Continuando, Bento XVI falou do sacramento da Penitência, "que devemos aprender de novo. Já de um ponto de vista puramente antropológico, é importante, por um lado, reconhecer a culpa e por outro exercer o perdão. A difundida ausência de sentimento de culpa é um fenômeno preocupante de nossa época. O dom do sacramento da Penitência não consiste somente no fato de que recebemos o perdão, mas em que nos demos conta, antes de tudo, de nossa necessidade de ser perdoados e possamos compreender melhor os outros e perdoá-los".

Bispos e ecumenismo

Sobre o ministério episcopal, o Papa destacou a importância de que "os bispos como sucessores dos apóstolos sejam verdadeiramente responsáveis pelas Igrejas locais que o Senhor lhes confiou", e "por outra, abram as Igrejas locais à Igreja universal". Neste contexto, o Santo Padre se referiu aos problemas dos ortodoxos "com as Igrejas autocéfalas" e aos protestantes "com a desagregação das Igrejas regionais". "Damo-nos conta –disse– do grande significado da universalidade, da importância de que a Igreja se abra à totalidade, convertendo-se na universalidade verdadeiramente uma única Igreja".

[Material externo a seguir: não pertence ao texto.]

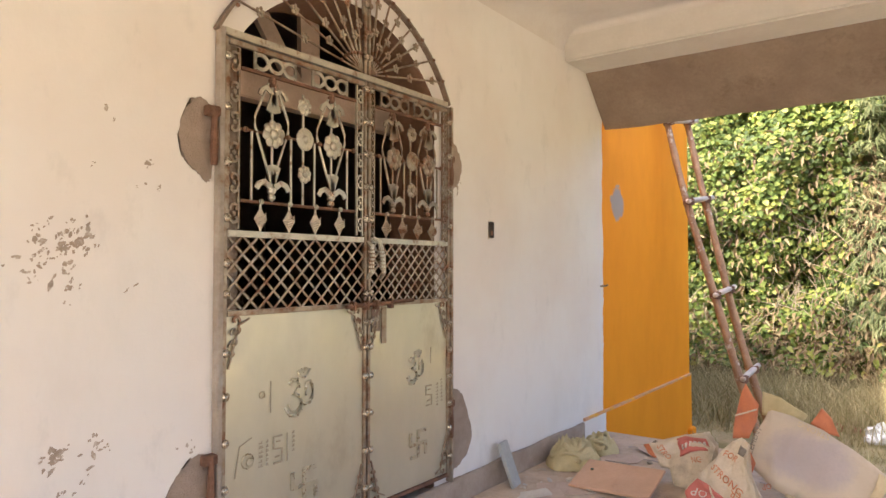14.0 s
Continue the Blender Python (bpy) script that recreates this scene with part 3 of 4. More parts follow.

Finalmente, Bento XVI se referiu ao ecumenismo, insistindo na tarefa de "ser garante dos valores essenciais, básicos, que procedem de Deus em nossa sociedade. Acredito que se aprendermos a atuar juntos neste campo, poderemos realizar uma boa parte da unidade, ali onde não é ainda possível a plena unidade teológica e sacramental".